**EXERCISE INSTRUCTIONS:** Retype the opening lines of the listing below, ending with the line that contains "from mathutils import", and leave out any pictures.

**COLLECTED MATERIAL:**
◆ ◆ ◆ ◆ ◆ ◆ ◆

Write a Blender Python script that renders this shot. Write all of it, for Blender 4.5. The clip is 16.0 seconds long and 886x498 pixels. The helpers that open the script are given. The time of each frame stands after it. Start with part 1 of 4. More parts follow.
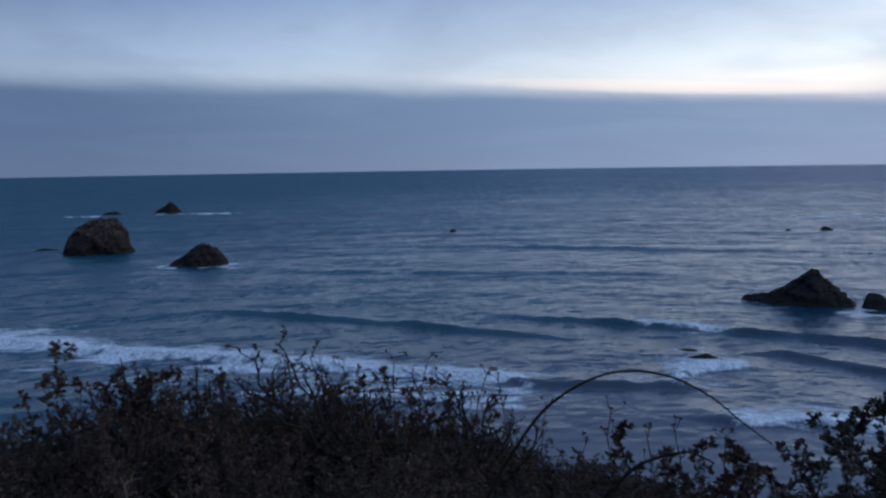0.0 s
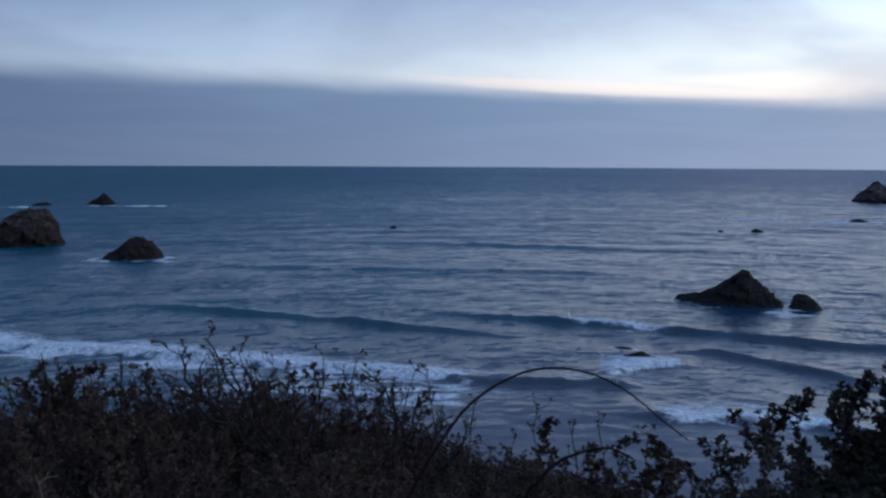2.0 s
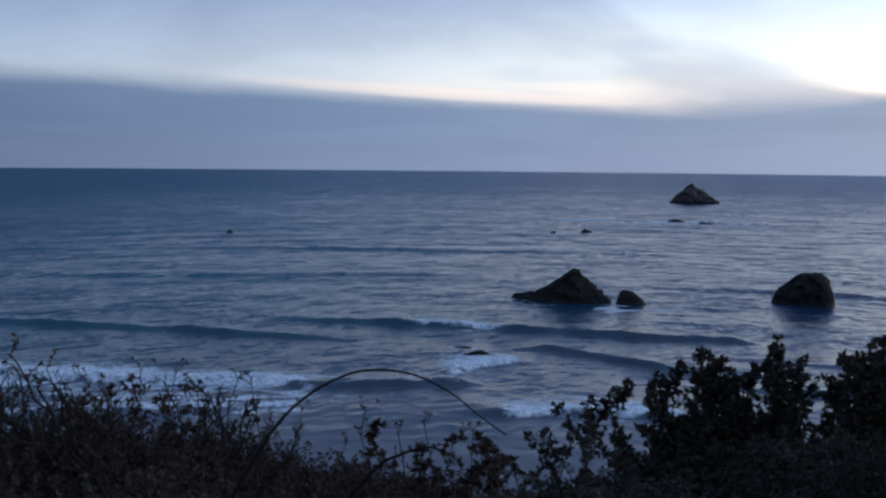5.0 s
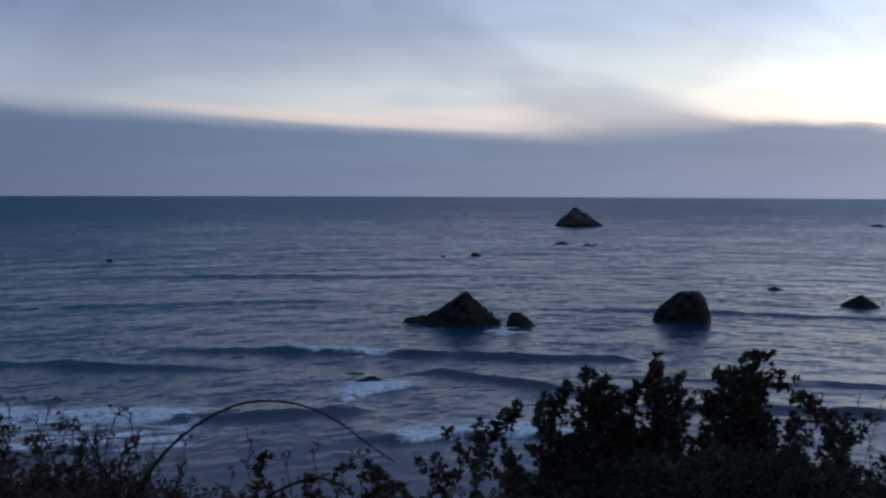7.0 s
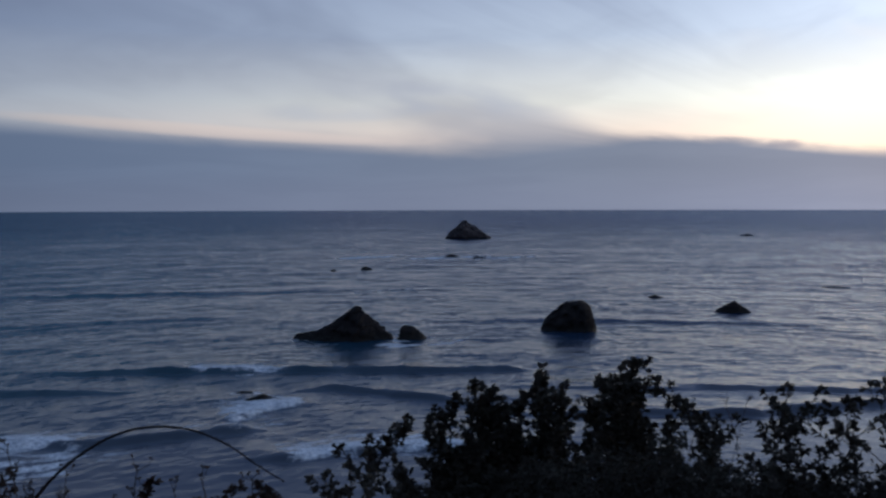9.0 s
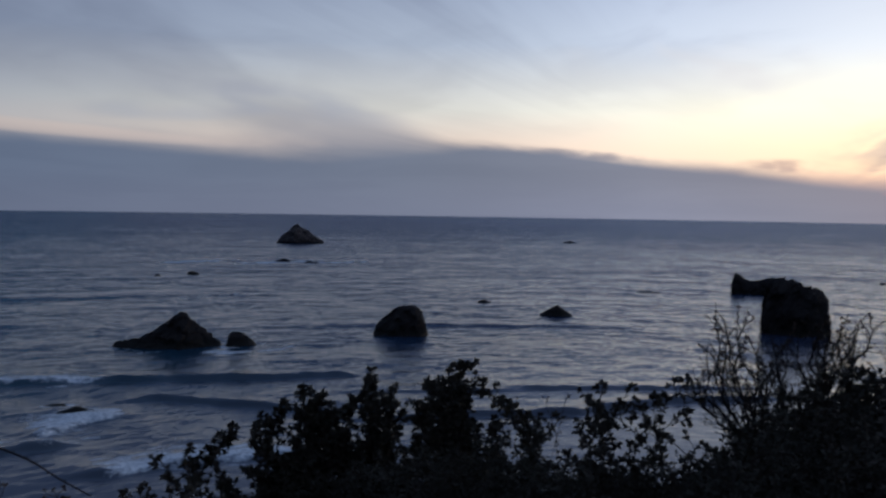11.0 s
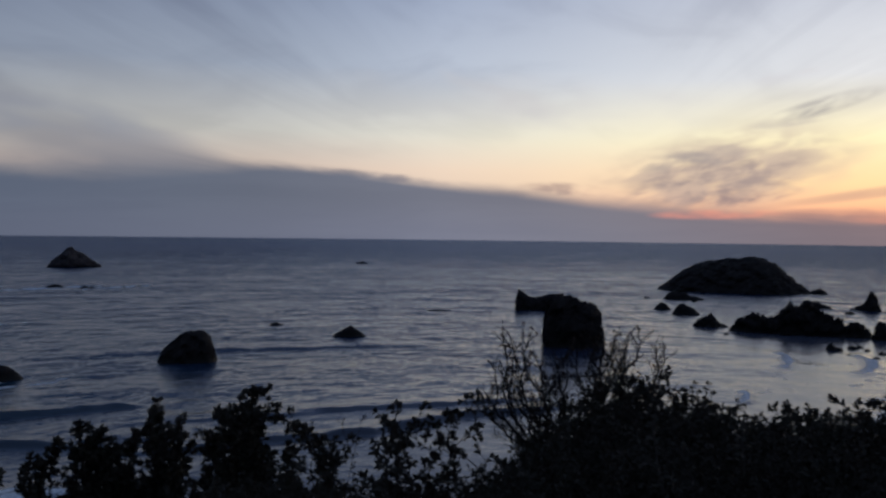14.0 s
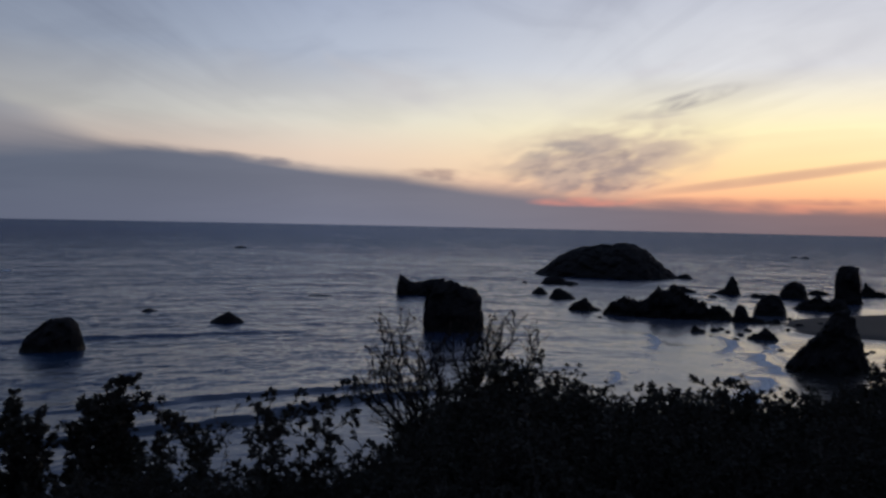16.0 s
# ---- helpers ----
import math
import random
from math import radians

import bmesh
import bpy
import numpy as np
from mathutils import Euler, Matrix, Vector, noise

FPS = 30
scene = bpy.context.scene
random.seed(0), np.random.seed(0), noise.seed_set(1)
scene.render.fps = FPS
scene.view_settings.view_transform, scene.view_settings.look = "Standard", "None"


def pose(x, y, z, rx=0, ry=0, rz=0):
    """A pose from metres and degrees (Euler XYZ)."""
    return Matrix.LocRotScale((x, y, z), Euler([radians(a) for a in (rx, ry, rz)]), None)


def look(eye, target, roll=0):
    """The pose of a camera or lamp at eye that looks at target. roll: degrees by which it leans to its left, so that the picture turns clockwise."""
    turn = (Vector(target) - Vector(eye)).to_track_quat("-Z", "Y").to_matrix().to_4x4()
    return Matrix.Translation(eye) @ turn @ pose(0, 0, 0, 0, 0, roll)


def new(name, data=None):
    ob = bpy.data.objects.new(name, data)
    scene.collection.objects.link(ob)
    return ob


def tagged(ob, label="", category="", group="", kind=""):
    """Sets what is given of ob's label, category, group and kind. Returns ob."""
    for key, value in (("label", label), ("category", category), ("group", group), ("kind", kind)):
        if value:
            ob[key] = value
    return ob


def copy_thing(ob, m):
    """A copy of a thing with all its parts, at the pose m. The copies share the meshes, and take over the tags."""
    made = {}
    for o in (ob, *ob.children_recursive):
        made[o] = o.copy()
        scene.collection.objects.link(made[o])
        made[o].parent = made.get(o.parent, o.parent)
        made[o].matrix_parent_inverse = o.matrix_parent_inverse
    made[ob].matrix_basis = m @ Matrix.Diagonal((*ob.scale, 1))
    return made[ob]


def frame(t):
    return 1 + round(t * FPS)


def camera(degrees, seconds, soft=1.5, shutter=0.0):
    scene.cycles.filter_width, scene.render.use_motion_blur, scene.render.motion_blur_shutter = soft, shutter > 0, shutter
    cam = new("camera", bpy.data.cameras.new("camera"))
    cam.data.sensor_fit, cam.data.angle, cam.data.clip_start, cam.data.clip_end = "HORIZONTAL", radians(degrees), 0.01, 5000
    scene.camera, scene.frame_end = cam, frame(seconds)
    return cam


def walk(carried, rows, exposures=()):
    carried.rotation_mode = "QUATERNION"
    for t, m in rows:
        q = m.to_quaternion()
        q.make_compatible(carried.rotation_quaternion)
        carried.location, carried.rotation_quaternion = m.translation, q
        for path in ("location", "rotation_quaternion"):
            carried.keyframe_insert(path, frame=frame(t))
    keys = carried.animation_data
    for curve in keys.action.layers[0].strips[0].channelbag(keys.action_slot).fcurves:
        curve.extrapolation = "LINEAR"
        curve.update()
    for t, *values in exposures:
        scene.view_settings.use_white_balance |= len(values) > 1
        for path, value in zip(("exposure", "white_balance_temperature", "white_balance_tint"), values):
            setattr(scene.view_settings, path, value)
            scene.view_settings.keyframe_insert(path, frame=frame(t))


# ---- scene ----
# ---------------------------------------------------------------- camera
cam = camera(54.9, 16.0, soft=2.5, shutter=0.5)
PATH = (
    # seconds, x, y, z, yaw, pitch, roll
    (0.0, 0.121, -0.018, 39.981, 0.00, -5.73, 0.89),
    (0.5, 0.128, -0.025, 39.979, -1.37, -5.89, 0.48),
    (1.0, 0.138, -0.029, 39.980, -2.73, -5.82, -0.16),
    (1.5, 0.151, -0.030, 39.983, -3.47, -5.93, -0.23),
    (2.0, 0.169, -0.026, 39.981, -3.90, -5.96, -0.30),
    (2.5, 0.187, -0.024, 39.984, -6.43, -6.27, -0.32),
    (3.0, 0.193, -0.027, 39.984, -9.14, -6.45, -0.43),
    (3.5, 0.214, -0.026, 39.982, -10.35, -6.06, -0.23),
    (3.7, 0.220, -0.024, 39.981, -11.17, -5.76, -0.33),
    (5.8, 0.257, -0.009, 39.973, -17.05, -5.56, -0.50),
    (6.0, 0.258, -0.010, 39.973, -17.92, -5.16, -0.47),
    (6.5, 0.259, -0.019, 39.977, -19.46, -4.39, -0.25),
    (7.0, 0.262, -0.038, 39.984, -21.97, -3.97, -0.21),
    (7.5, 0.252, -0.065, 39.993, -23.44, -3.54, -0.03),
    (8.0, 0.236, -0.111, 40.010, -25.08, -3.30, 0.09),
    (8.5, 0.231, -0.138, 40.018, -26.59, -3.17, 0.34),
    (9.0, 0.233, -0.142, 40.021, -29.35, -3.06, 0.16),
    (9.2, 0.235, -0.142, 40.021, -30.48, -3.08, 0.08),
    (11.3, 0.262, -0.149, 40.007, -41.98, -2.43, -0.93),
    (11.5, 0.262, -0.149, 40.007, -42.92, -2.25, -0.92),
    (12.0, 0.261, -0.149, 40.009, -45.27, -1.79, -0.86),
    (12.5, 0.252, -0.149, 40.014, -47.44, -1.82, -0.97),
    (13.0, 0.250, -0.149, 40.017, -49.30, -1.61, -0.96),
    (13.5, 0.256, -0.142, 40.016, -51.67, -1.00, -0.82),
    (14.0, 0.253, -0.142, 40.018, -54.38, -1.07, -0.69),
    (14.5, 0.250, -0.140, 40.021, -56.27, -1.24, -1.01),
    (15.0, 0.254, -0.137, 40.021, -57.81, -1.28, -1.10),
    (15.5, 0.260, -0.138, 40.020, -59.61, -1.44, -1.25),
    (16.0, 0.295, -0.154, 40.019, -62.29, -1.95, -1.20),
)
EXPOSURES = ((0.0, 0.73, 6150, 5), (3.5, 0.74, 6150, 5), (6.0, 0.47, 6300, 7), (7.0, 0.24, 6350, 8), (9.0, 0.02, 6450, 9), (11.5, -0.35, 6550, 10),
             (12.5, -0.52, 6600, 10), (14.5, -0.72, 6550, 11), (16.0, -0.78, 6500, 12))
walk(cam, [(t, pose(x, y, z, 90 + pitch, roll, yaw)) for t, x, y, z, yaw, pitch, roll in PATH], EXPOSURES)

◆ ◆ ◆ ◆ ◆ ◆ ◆

**EXERCISE RESPONSE:**
Write a Blender Python script that renders this shot. Write all of it, for Blender 4.5. The clip is 16.0 seconds long and 886x498 pixels. The helpers that open the script are given. The time of each frame stands after it. Start with part 1 of 4. More parts follow.
0.0 s
2.0 s
5.0 s
7.0 s
9.0 s
11.0 s
14.0 s
16.0 s
# ---- helpers ----
import math
import random
from math import radians

import bmesh
import bpy
import numpy as np
from mathutils import Euler, Matrix, Vector, noise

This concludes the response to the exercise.